覚書/古代中国・戦国時代女性の地位について
司馬遷の『史記列伝』は、前漢までの有名人エピソードを扱った歴史書である。
古代中国戦国時代は初期鉄器時代である。このころ外国からやってきた家臣を食客と呼んだのだが、大きな領地を持った王族は、食客を多く召し抱えていた。戦国四君はそういう王族達から選ばれた人気ランキング・ベスト4で、趙王国の平原君もその一人だった。
平原君の屋敷にはお気に入りの愛妾がいて、その愛妾が二階の欄干から見える隣家の男を笑った。男は脚が不自由で、びっこを引くさまがおかしかったのだ。すると翌日、隣家の男が平原君に、愛妾を斬ってくれとクレームを言って来た。平原君がそんなささいなことで愛妾は殺せないと取り合わない。すると翌日から、有能な食客が一人二人と去っていく。このとき原因を残っていた食客の一人に言うと、隣家の男の件を持ち出した。

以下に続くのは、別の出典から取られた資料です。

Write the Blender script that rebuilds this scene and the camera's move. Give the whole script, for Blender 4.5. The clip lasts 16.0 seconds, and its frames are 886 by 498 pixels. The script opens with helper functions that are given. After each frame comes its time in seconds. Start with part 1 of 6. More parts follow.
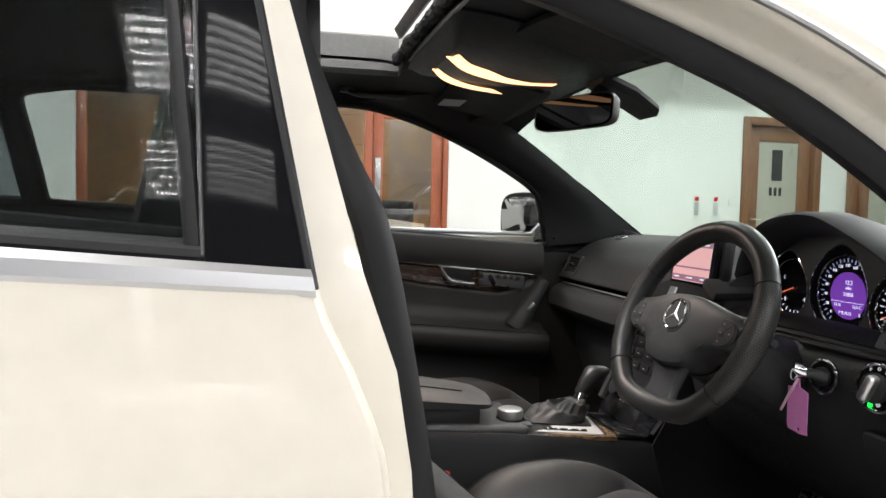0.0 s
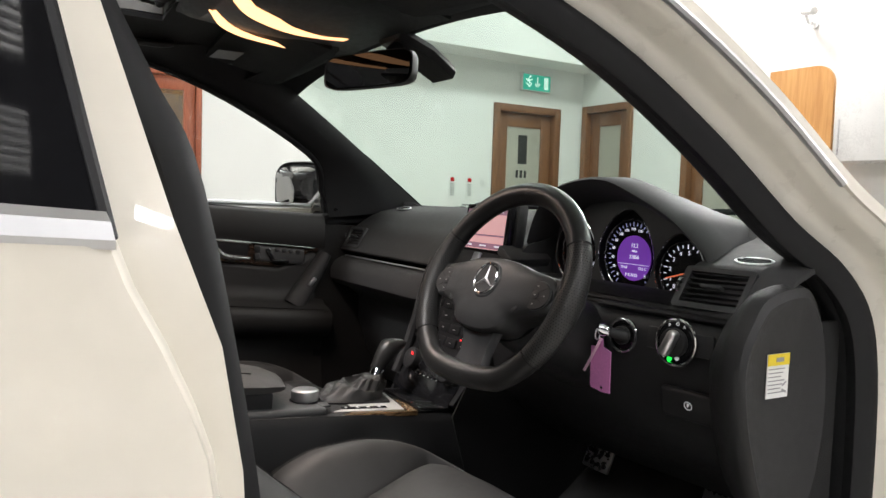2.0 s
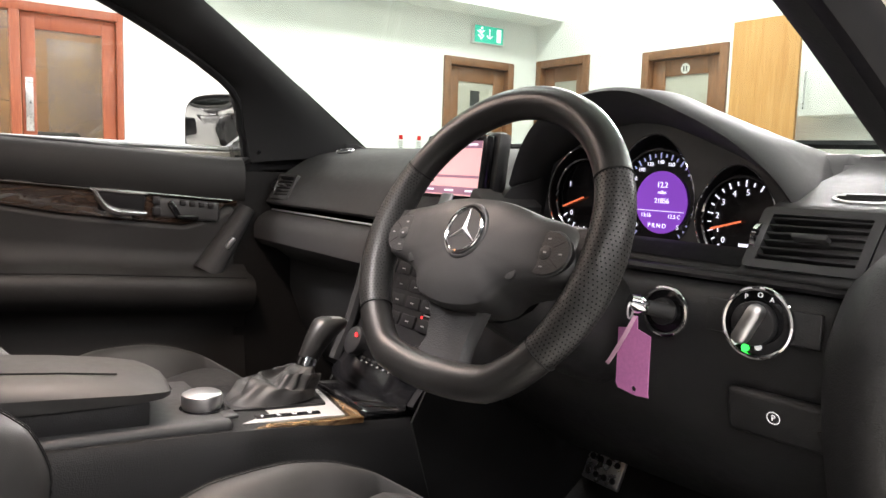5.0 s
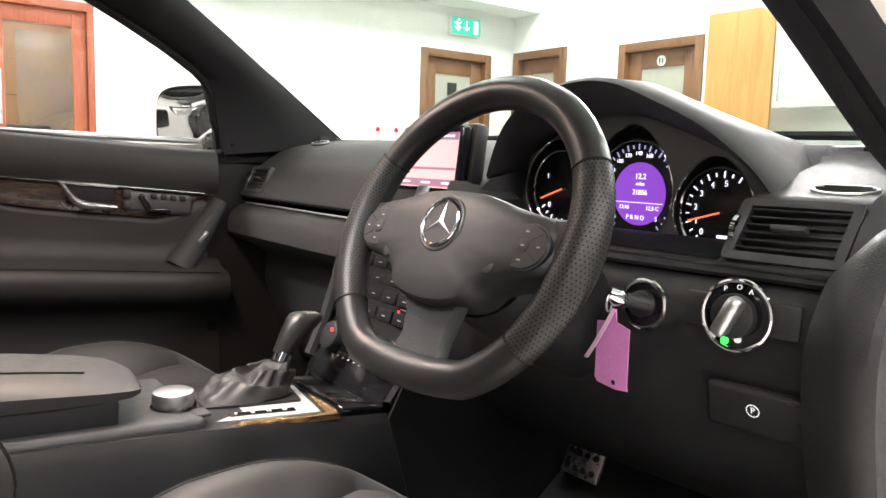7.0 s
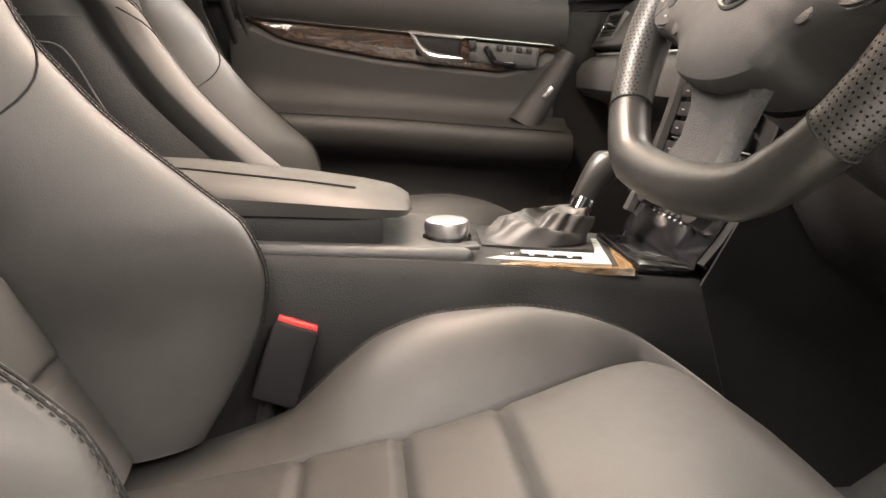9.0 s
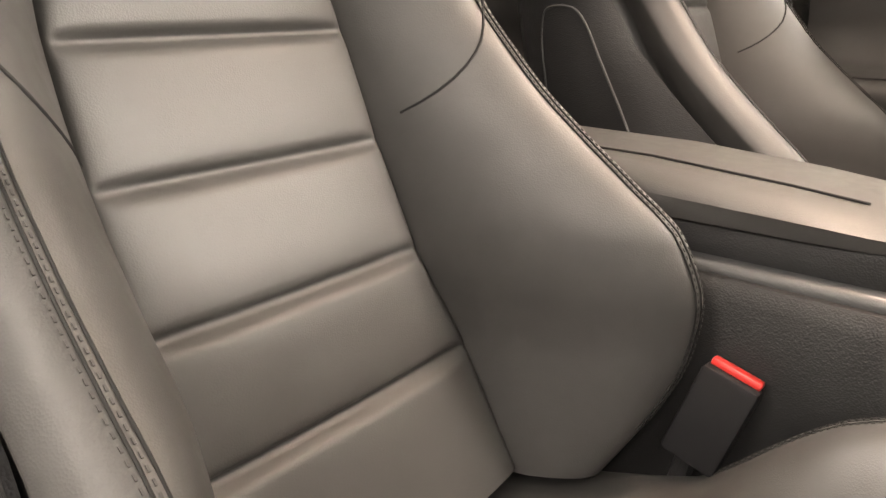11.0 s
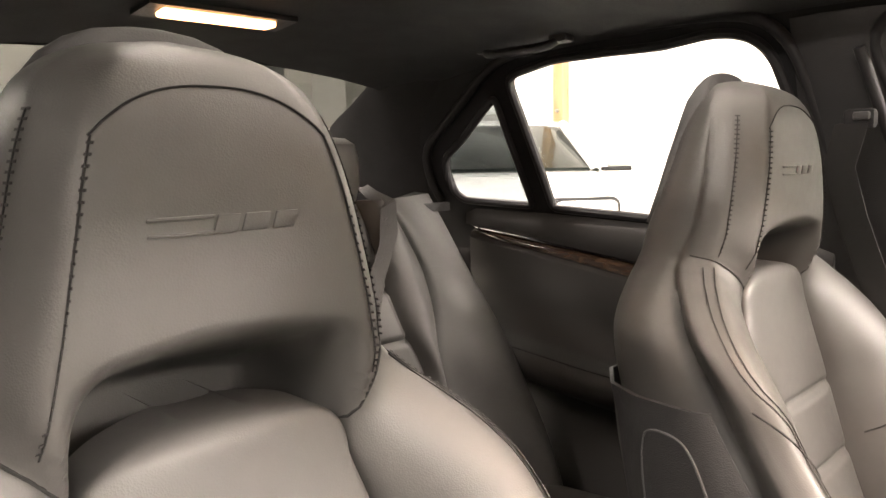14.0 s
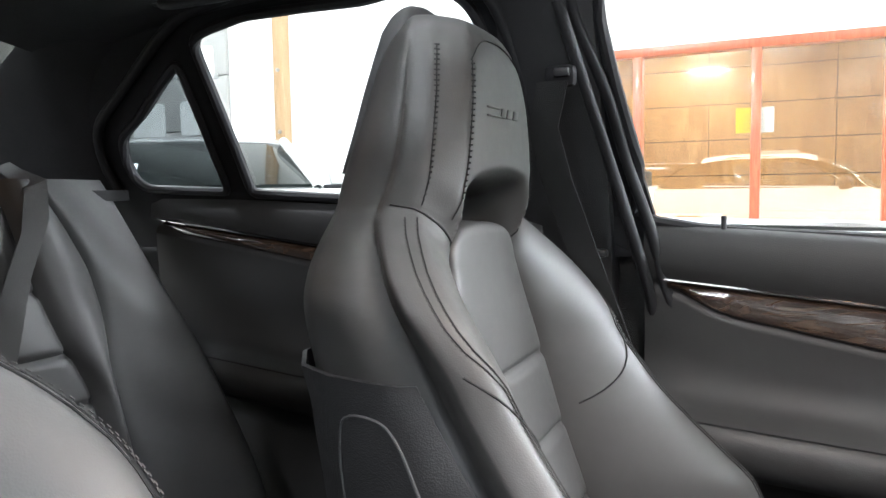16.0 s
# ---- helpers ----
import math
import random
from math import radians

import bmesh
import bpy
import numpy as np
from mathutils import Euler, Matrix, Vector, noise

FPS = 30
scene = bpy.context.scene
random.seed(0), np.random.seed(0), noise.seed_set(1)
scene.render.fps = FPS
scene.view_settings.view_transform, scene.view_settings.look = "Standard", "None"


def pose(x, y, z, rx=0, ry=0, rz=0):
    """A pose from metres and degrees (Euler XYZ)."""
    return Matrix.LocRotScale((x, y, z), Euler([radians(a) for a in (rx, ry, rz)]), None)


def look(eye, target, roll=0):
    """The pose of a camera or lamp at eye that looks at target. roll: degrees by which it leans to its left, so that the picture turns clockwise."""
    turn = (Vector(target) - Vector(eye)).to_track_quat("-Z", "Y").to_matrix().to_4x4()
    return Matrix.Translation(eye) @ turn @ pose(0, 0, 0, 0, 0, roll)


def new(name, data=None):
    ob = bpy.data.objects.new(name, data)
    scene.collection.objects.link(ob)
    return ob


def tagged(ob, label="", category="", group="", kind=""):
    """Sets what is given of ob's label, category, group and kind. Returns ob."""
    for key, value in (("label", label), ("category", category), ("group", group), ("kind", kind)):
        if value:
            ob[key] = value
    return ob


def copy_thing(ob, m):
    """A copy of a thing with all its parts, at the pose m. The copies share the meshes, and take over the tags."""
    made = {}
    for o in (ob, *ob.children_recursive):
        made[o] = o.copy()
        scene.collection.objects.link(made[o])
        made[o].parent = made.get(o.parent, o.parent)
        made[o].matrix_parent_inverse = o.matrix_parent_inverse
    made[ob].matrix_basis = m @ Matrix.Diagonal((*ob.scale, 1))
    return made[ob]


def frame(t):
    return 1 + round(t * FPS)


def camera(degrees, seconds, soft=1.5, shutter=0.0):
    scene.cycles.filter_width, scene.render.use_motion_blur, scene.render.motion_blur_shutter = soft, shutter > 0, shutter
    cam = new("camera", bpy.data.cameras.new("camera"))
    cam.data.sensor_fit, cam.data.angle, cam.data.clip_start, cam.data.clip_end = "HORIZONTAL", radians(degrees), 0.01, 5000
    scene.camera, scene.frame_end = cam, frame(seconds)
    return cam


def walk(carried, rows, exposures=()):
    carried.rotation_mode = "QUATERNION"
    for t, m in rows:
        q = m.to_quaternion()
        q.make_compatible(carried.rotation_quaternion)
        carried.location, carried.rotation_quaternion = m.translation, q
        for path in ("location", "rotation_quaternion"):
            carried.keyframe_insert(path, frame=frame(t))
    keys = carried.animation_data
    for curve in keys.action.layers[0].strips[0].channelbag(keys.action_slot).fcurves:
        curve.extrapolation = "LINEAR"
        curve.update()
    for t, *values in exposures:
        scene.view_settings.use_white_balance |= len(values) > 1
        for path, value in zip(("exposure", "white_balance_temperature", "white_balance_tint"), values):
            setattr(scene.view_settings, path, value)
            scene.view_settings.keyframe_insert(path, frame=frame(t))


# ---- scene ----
cam = camera(61.09, 16.0)
PATH = [
    (0, (1.5261, -0.2440, 1.0220), (-0.4215, 0.2000, 0.9225), 1.37),
    (0.5, (1.4813, -0.2617, 1.0118), (-0.3940, 0.4253, 0.9040), 1.68),
    (1, (1.4479, -0.2816, 1.0187), (-0.3425, 0.6019, 0.9021), 1.79),
    (1.5, (1.4360, -0.2942, 1.0096), (-0.2967, 0.6974, 0.8893), 1.96),
    (2, (1.3867, -0.2772, 0.9834), (-0.3144, 0.7667, 0.8550), 1.87),
    (2.5, (1.2823, -0.2185, 0.9645), (-0.4002, 0.8533, 0.8223), 1.78),
    (3, (1.1826, -0.1651, 0.9370), (-0.4932, 0.9157, 0.7824), 1.74),
    (3.5, (1.0852, -0.1193, 0.9242), (-0.5847, 0.9678, 0.7525), 1.83),
    (4, (1.0398, -0.0822, 0.9218), (-0.6132, 1.0270, 0.7290), 1.79),
    (6.5, (1.0234, -0.0607, 0.9307), (-0.5602, 1.1385, 0.6982), 1.66),
    (7, (1.0154, -0.0543, 0.9240), (-0.5649, 1.1488, 0.6888), 1.61),
    (7.5, (0.9810, -0.0226, 0.8883), (-0.6249, 1.1439, 0.6422), 1.46),
    (8, (0.9550, 0.0365, 0.8450), (-0.7636, 1.0089, 0.5275), 0.96),
    (8.5, (0.9445, 0.1183, 0.8232), (-0.9237, 0.7132, 0.4283), 0.91),
    (8.6, (0.9434, 0.1120, 0.8202), (-0.9320, 0.6783, 0.4175), 0.43),
    (9, (0.9169, 0.1505, 0.7936), (-1.0146, 0.3534, 0.3158), -0.11),
    (9.2, (0.9064, 0.1649, 0.7774), (-1.0282, 0.1831, 0.2703), -1.13),
    (11.4, (0.6990, 0.2570, 0.8340), (-0.7080, -1.0310, 0.2430), -1.95),
    (11.5, (0.6976, 0.2451, 0.8547), (-0.7099, -1.0434, 0.2559), -1.93),
    (12, (0.6992, 0.2045, 0.9398), (-0.6574, -1.1521, 0.3749), -2.44),
    (12.5, (0.6776, 0.1670, 1.0323), (-0.6494, -1.2334, 0.5051), -1.98),
    (13, (0.6591, 0.1435, 1.1056), (-0.6828, -1.2687, 0.6530), -1.58),
    (13.5, (0.6468, 0.1373, 1.1390), (-0.7184, -1.2843, 0.7996), -1.39),
    (14, (0.6032, 0.1519, 1.1337), (-0.7817, -1.2715, 0.8970), -1.24),
    (14.5, (0.5255, 0.1408, 1.1207), (-0.9065, -1.2423, 0.9302), -1.18),
    (15, (0.4490, 0.1167, 1.1027), (-1.0812, -1.1600, 0.9344), -1.17),
    (15.5, (0.4212, 0.0942, 1.0679), (-1.2749, -0.9529, 0.9036), -1.14),
    (16, (0.4323, 0.0927, 1.0306), (-1.3677, -0.7635, 0.8663), -0.95),
]
walk(cam, [(t, look(e, g, r)) for t, e, g, r in PATH], exposures=[(0, 0.16, 6200, 12), (0.8, 0.14, 6200, 12), (1.5, 0.03, 6250, 12), (2.5, -0.12, 6350, 13), (3.2, 0.48, 6450, 15), (4, 0.77, 6500, 16), (7, 1.10, 6500, 16), (8.3, 1.70, 6900, 16), (9, 1.78, 7200, 16), (11.5, 1.68, 7450, 16), (12.5, 1.86, 7600, 16), (13.5, 2.12, 7480, 17), (14.0, 2.26, 7420, 18), (14.5, 2.64, 7350, 18), (15.3, 2.38, 6150, 11), (16, 1.72, 5750, 9)])

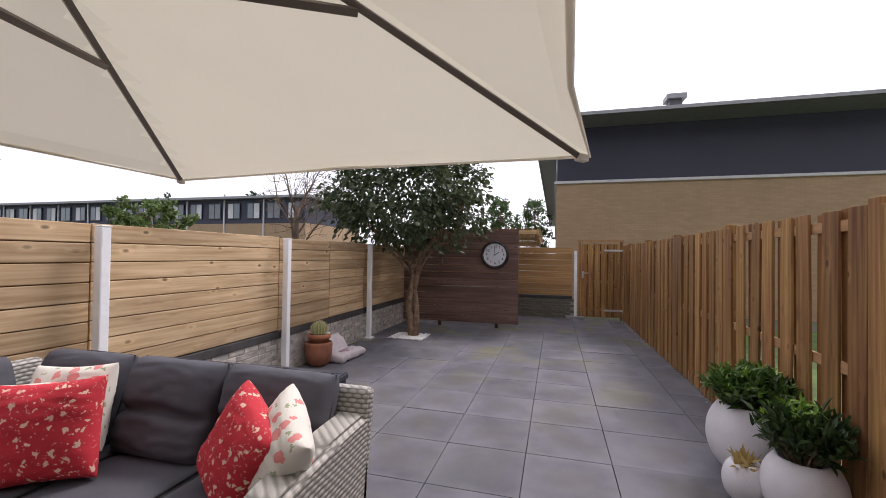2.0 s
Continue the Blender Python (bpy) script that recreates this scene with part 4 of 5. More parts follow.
def canopy_z(x, y):
    """The height of the cloth: flat panels between the ribs."""
    u = max(abs(x) / HX, abs(y) / HYY)
    return ZT - (ZT - ZE - 0.02) * u


bm = bmesh.new()
n = 28
grid = []
for i in range(n + 1):
    row = []
    for j in range(n + 1):
        x, y = HX * (2 * i / n - 1), HYY * (2 * j / n - 1)
        ex, ey = abs(x) / HX, abs(y) / HYY
        pull_y = 1 - 0.035 * (1 - ex ** 2) if ey > 0.98 else 1
        px = 0.03 * math.sin(math.pi * min(1, abs(y) / HYY)) if ex > 0.98 else 0
        z = canopy_z(x, y) + 0.018 * noise.noise(Vector((x * 2, y * 2, 5))) * (1 - max(ex, ey)) 
        row.append(bm.verts.new((x - math.copysign(px, x), y * pull_y, z)))
    grid.append(row)
for i in range(n):
    for j in range(n):
        bm.faces.new((grid[i][j], grid[i + 1][j], grid[i + 1][j + 1], grid[i][j + 1]))
can = part("canopy", bm, M["canvas"], par, "cream canvas canopy", smooth=False)
# hem round the edge
bm = bmesh.new()
rim = [(-HX, -HYY), (0, -HYY * 0.965), (HX, -HYY), (HX - 0.03, -HYY / 2), (HX, 0), (HX - 0.03, HYY / 2), (HX, HYY), (0, HYY * 0.965), (-HX, HYY), (-HX + 0.03, HYY / 2), (-HX, 0), (-HX + 0.03, -HYY / 2), (-HX, -HYY)]
tube(bm, [(x, y, ZE + 0.018) for x, y in rim], 0.007, 6)
part("hem", bm, M["canvas"], can)
# wind vent on top
bm = bmesh.new()
a = [bm.verts.new(c) for c in ((-0.3, -0.38, ZT - 0.13), (0.3, -0.38, ZT - 0.13), (0.3, 0.38, ZT - 0.13), (-0.3, 0.38, ZT - 0.13))]
b = bm.verts.new((0, 0, ZT + 0.025))
for i in range(4):
    bm.faces.new((a[i], a[(i + 1) % 4], b))
part("vent", bm, M["canvas"], can, "cream wind vent")
part("finial", lathe([(0, 0), (0.03, 0), (0.032, 0.02), (0.015, 0.05), (0, 0.055)], 14, at=(0, 0, ZT + 0.012)), M["ceramic"], par, smooth=True)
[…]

平原君は、残っていた食客の言葉を聞いて、愛妾の首を斬り隣家の男に謝罪した。するとすると、食客達は再び平原君の元に戻って来た。
たぶん、隣家の男は趙国のために従軍し戦闘で脚を負傷した負傷軍人なのだろう。近現代だと勲章ものだ。他方、王族の愛妾は美しいというだけで何ら国家に貢献していない。だから負傷軍人や食客を怒らせたのだ。
古い歴史小説は、年配男性が読者層なのか、概ね食客寄りの意見だが、歴史小説『夏姫』だったか、著者の宮城谷昌光先生が、理解はするが、何も殺すほどではなかろう、とんでもない男社会(父権体制=奴隷制)だったという趣旨のことを述べている。